EXERCISE OBJECTIVE >> Transcribe the listing verbatim. Do not carry over any pictures.

== DATA EXTRACT

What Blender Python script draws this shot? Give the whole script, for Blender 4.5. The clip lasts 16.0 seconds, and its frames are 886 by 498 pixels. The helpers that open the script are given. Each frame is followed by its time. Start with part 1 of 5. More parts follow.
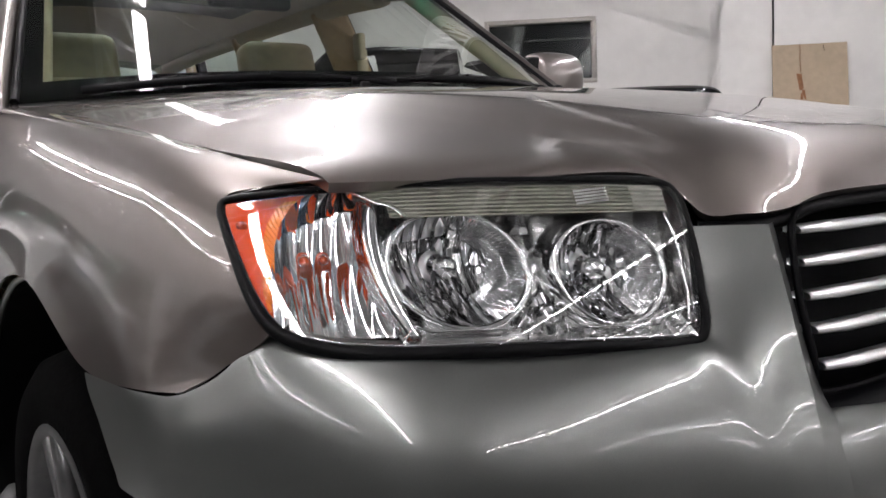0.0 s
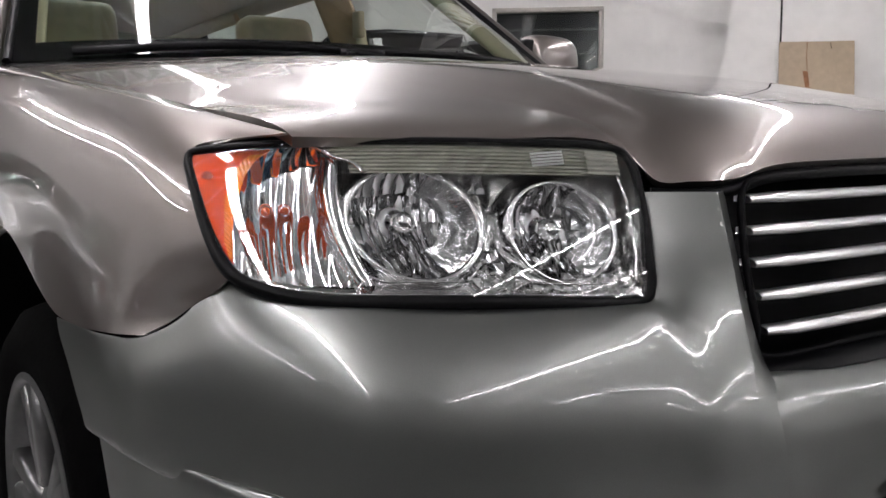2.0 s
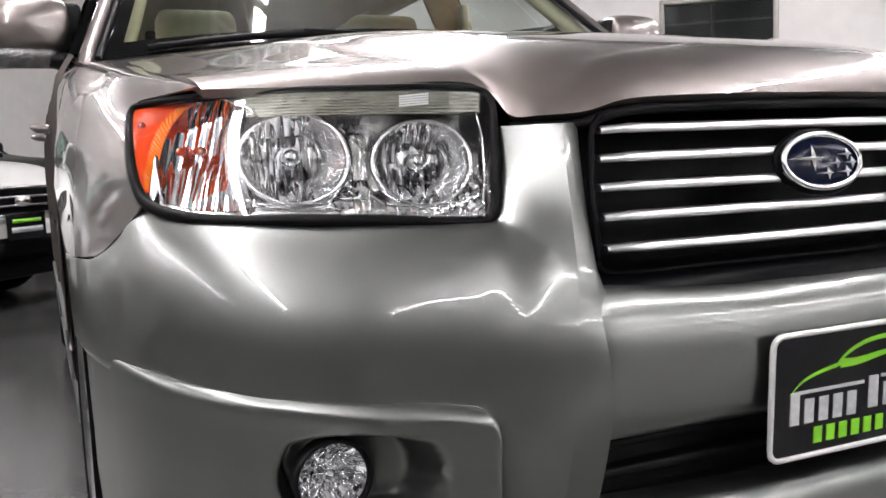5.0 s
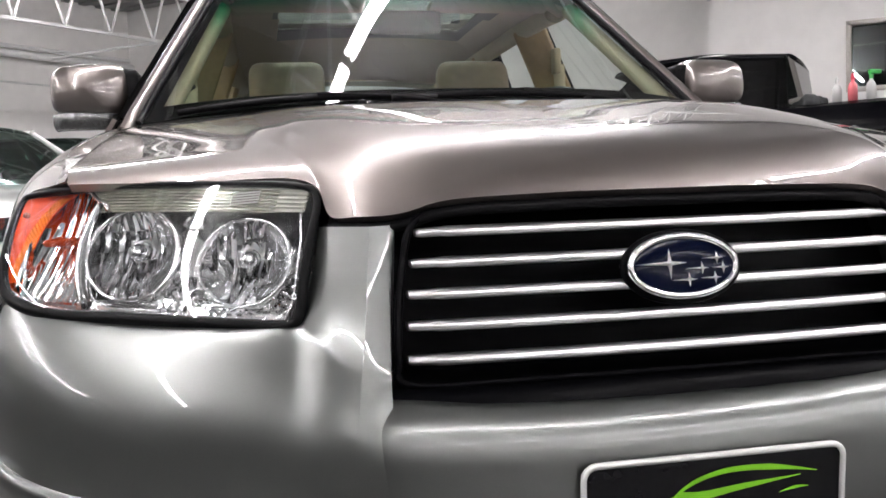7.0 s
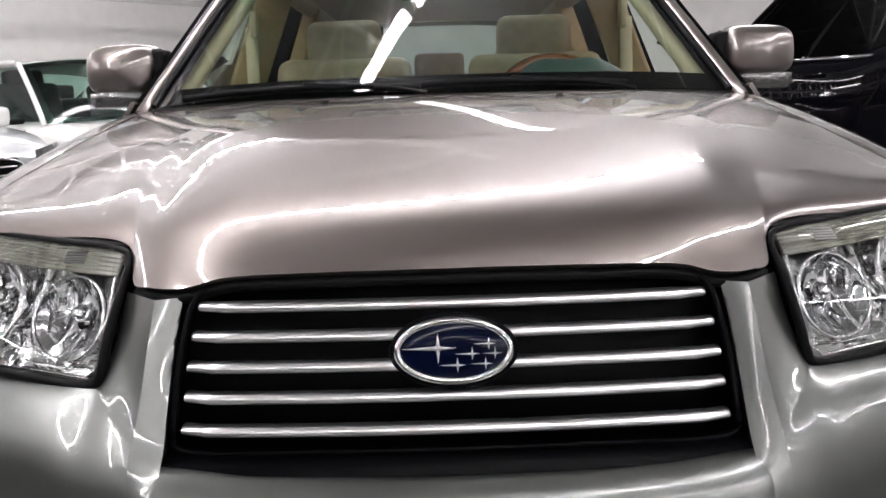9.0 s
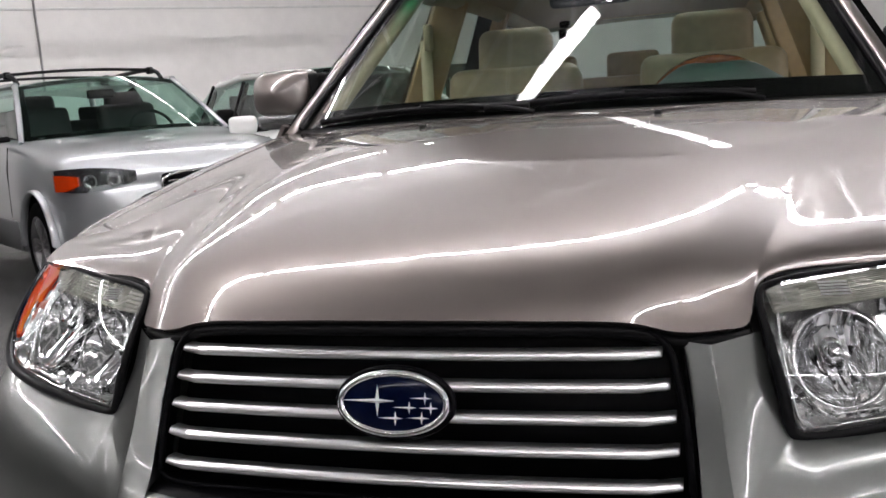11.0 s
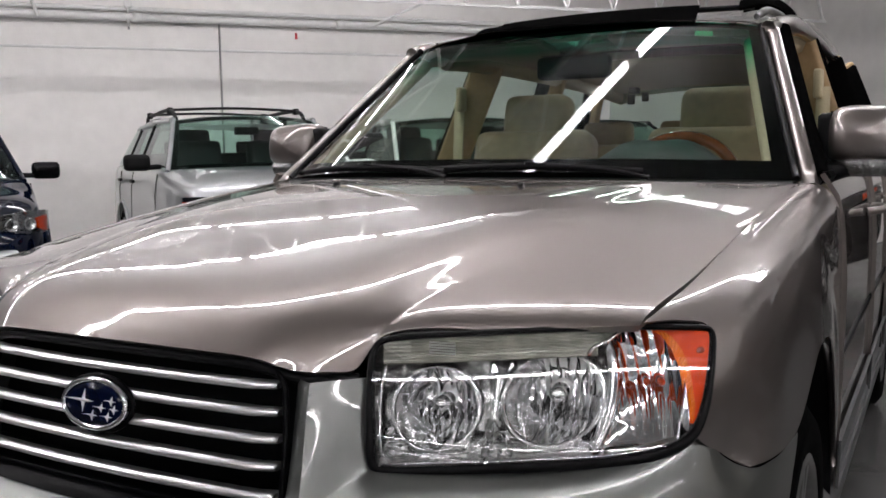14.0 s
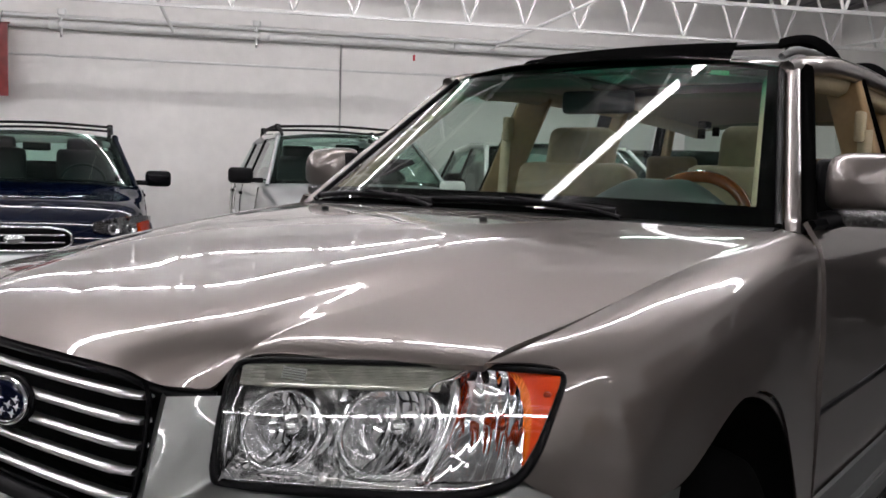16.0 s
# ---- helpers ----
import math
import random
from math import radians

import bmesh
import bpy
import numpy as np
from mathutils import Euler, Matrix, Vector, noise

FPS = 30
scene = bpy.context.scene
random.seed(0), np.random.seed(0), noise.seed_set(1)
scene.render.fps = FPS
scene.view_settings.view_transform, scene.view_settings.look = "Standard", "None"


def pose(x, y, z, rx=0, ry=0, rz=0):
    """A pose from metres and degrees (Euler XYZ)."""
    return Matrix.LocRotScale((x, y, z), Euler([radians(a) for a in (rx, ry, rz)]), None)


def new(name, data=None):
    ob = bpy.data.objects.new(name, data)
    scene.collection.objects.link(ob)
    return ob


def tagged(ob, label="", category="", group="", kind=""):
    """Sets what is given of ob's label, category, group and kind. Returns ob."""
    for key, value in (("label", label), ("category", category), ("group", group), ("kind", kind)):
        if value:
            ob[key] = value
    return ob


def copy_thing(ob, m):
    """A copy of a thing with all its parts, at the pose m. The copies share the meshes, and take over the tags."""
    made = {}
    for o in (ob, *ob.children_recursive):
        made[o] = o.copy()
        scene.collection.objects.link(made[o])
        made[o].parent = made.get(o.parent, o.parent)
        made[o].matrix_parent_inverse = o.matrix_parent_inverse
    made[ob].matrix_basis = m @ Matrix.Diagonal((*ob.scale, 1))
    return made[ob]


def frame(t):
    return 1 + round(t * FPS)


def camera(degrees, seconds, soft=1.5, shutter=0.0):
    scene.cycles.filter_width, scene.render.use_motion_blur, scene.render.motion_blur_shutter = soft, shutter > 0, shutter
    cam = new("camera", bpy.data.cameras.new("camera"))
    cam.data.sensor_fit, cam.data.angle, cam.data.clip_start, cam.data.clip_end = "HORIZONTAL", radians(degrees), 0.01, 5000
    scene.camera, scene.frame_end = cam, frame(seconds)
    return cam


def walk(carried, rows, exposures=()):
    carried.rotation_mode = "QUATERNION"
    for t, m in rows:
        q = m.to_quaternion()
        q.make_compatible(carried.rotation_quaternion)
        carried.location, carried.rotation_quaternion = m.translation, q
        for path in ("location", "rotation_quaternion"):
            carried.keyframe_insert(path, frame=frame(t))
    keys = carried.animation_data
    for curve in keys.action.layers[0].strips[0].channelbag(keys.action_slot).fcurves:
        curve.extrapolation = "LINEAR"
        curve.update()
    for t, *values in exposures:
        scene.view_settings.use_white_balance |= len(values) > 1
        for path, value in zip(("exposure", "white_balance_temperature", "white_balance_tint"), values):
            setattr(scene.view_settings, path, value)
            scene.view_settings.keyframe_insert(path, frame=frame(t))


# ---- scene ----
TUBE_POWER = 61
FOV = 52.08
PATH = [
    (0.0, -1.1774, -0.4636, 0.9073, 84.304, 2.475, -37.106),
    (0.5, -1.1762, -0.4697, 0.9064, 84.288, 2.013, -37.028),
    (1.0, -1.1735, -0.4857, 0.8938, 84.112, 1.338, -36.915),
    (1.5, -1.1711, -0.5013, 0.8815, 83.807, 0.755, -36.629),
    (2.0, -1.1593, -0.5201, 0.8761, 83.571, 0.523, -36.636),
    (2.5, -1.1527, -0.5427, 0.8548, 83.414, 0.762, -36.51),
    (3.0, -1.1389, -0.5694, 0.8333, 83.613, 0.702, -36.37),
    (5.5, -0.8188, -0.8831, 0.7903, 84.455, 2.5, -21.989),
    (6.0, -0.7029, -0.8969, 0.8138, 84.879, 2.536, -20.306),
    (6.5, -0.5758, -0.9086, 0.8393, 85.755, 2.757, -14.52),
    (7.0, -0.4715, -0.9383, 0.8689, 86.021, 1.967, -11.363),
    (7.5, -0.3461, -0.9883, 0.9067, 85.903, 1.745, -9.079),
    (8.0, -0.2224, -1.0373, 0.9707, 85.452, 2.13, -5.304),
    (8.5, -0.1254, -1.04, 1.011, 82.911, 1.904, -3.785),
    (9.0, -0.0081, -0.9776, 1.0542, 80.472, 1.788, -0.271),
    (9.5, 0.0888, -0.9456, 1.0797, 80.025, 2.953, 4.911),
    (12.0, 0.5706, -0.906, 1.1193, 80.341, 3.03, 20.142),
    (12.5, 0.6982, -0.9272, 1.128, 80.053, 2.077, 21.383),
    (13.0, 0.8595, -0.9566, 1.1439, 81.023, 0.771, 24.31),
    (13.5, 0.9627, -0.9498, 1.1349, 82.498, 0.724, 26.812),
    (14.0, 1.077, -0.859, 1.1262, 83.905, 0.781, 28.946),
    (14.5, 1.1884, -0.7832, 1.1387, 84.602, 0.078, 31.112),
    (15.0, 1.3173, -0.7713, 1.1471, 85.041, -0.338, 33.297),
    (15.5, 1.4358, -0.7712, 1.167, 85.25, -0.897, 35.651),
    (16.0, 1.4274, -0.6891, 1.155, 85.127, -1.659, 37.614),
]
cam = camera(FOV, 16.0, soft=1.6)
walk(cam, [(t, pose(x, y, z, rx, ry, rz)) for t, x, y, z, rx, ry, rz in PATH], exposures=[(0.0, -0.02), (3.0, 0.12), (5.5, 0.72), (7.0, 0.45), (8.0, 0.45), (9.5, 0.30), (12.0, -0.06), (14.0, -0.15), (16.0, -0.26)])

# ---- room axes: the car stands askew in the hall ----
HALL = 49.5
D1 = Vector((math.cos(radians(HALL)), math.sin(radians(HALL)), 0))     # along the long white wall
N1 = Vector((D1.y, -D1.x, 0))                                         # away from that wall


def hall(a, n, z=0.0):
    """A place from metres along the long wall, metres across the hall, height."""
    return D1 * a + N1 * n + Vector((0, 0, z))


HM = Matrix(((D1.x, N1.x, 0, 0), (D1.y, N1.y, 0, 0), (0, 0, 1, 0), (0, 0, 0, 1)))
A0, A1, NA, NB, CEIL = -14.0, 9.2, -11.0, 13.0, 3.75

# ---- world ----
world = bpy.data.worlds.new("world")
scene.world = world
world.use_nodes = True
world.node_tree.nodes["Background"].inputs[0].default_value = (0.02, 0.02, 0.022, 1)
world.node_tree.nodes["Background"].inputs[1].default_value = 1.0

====

REPLY >>
What Blender Python script draws this shot? Give the whole script, for Blender 4.5. The clip lasts 16.0 seconds, and its frames are 886 by 498 pixels. The helpers that open the script are given. Each frame is followed by its time. Start with part 1 of 5. More parts follow.
0.0 s
2.0 s
5.0 s
7.0 s
9.0 s
11.0 s
14.0 s
16.0 s
# ---- helpers ----
import math
import random
from math import radians

import bmesh
import bpy
import numpy as np
from mathutils import Euler, Matrix, Vector, noise

FPS = 30
scene = bpy.context.scene
random.seed(0), np.random.seed(0), noise.seed_set(1)
scene.render.fps = FPS
scene.view_settings.view_transform, scene.view_settings.look = "Standard", "None"


def pose(x, y, z, rx=0, ry=0, rz=0):
    """A pose from metres and degrees (Euler XYZ)."""
    return Matrix.LocRotScale((x, y, z), Euler([radians(a) for a in (rx, ry, rz)]), None)


def new(name, data=None):
    ob = bpy.data.objects.new(name, data)
    scene.collection.objects.link(ob)
    return ob


def tagged(ob, label="", category="", group="", kind=""):
    """Sets what is given of ob's label, category, group and kind. Returns ob."""
    for key, value in (("label", label), ("category", category), ("group", group), ("kind", kind)):
        if value:
            ob[key] = value
    return ob


def copy_thing(ob, m):
    """A copy of a thing with all its parts, at the pose m. The copies share the meshes, and take over the tags."""
    made = {}
    for o in (ob, *ob.children_recursive):
        made[o] = o.copy()
        scene.collection.objects.link(made[o])
        made[o].parent = made.get(o.parent, o.parent)
        made[o].matrix_parent_inverse = o.matrix_parent_inverse
    made[ob].matrix_basis = m @ Matrix.Diagonal((*ob.scale, 1))
    return made[ob]


def frame(t):
    return 1 + round(t * FPS)


def camera(degrees, seconds, soft=1.5, shutter=0.0):
    scene.cycles.filter_width, scene.render.use_motion_blur, scene.render.motion_blur_shutter = soft, shutter > 0, shutter
    cam = new("camera", bpy.data.cameras.new("camera"))
    cam.data.sensor_fit, cam.data.angle, cam.data.clip_start, cam.data.clip_end = "HORIZONTAL", radians(degrees), 0.01, 5000
    scene.camera, scene.frame_end = cam, frame(seconds)
    return cam


def walk(carried, rows, exposures=()):
    carried.rotation_mode = "QUATERNION"
    for t, m in rows:
        q = m.to_quaternion()
        q.make_compatible(carried.rotation_quaternion)
        carried.location, carried.rotation_quaternion = m.translation, q
        for path in ("location", "rotation_quaternion"):
            carried.keyframe_insert(path, frame=frame(t))
    keys = carried.animation_data
    for curve in keys.action.layers[0].strips[0].channelbag(keys.action_slot).fcurves:
        curve.extrapolation = "LINEAR"
        curve.update()
    for t, *values in exposures:
        scene.view_settings.use_white_balance |= len(values) > 1
        for path, value in zip(("exposure", "white_balance_temperature", "white_balance_tint"), values):
            setattr(scene.view_settings, path, value)
            scene.view_settings.keyframe_insert(path, frame=frame(t))


# ---- scene ----
TUBE_POWER = 61
FOV = 52.08
PATH = [
    (0.0, -1.1774, -0.4636, 0.9073, 84.304, 2.475, -37.106),
    (0.5, -1.1762, -0.4697, 0.9064, 84.288, 2.013, -37.028),
    (1.0, -1.1735, -0.4857, 0.8938, 84.112, 1.338, -36.915),
    (1.5, -1.1711, -0.5013, 0.8815, 83.807, 0.755, -36.629),
    (2.0, -1.1593, -0.5201, 0.8761, 83.571, 0.523, -36.636),
    (2.5, -1.1527, -0.5427, 0.8548, 83.414, 0.762, -36.51),
    (3.0, -1.1389, -0.5694, 0.8333, 83.613, 0.702, -36.37),
    (5.5, -0.8188, -0.8831, 0.7903, 84.455, 2.5, -21.989),
    (6.0, -0.7029, -0.8969, 0.8138, 84.879, 2.536, -20.306),
    (6.5, -0.5758, -0.9086, 0.8393, 85.755, 2.757, -14.52),
    (7.0, -0.4715, -0.9383, 0.8689, 86.021, 1.967, -11.363),
    (7.5, -0.3461, -0.9883, 0.9067, 85.903, 1.745, -9.079),
    (8.0, -0.2224, -1.0373, 0.9707, 85.452, 2.13, -5.304),
    (8.5, -0.1254, -1.04, 1.011, 82.911, 1.904, -3.785),
    (9.0, -0.0081, -0.9776, 1.0542, 80.472, 1.788, -0.271),
    (9.5, 0.0888, -0.9456, 1.0797, 80.025, 2.953, 4.911),
    (12.0, 0.5706, -0.906, 1.1193, 80.341, 3.03, 20.142),
    (12.5, 0.6982, -0.9272, 1.128, 80.053, 2.077, 21.383),
    (13.0, 0.8595, -0.9566, 1.1439, 81.023, 0.771, 24.31),
    (13.5, 0.9627, -0.9498, 1.1349, 82.498, 0.724, 26.812),
    (14.0, 1.077, -0.859, 1.1262, 83.905, 0.781, 28.946),
    (14.5, 1.1884, -0.7832, 1.1387, 84.602, 0.078, 31.112),
    (15.0, 1.3173, -0.7713, 1.1471, 85.041, -0.338, 33.297),
    (15.5, 1.4358, -0.7712, 1.167, 85.25, -0.897, 35.651),
    (16.0, 1.4274, -0.6891, 1.155, 85.127, -1.659, 37.614),
]
cam = camera(FOV, 16.0, soft=1.6)
walk(cam, [(t, pose(x, y, z, rx, ry, rz)) for t, x, y, z, rx, ry, rz in PATH], exposures=[(0.0, -0.02), (3.0, 0.12), (5.5, 0.72), (7.0, 0.45), (8.0, 0.45), (9.5, 0.30), (12.0, -0.06), (14.0, -0.15), (16.0, -0.26)])

# ---- room axes: the car stands askew in the hall ----
HALL = 49.5
D1 = Vector((math.cos(radians(HALL)), math.sin(radians(HALL)), 0))     # along the long white wall
N1 = Vector((D1.y, -D1.x, 0))                                         # away from that wall


def hall(a, n, z=0.0):
    """A place from metres along the long wall, metres across the hall, height."""
    return D1 * a + N1 * n + Vector((0, 0, z))


HM = Matrix(((D1.x, N1.x, 0, 0), (D1.y, N1.y, 0, 0), (0, 0, 1, 0), (0, 0, 0, 1)))
A0, A1, NA, NB, CEIL = -14.0, 9.2, -11.0, 13.0, 3.75

# ---- world ----
world = bpy.data.worlds.new("world")
scene.world = world
world.use_nodes = True
world.node_tree.nodes["Background"].inputs[0].default_value = (0.02, 0.02, 0.022, 1)
world.node_tree.nodes["Background"].inputs[1].default_value = 1.0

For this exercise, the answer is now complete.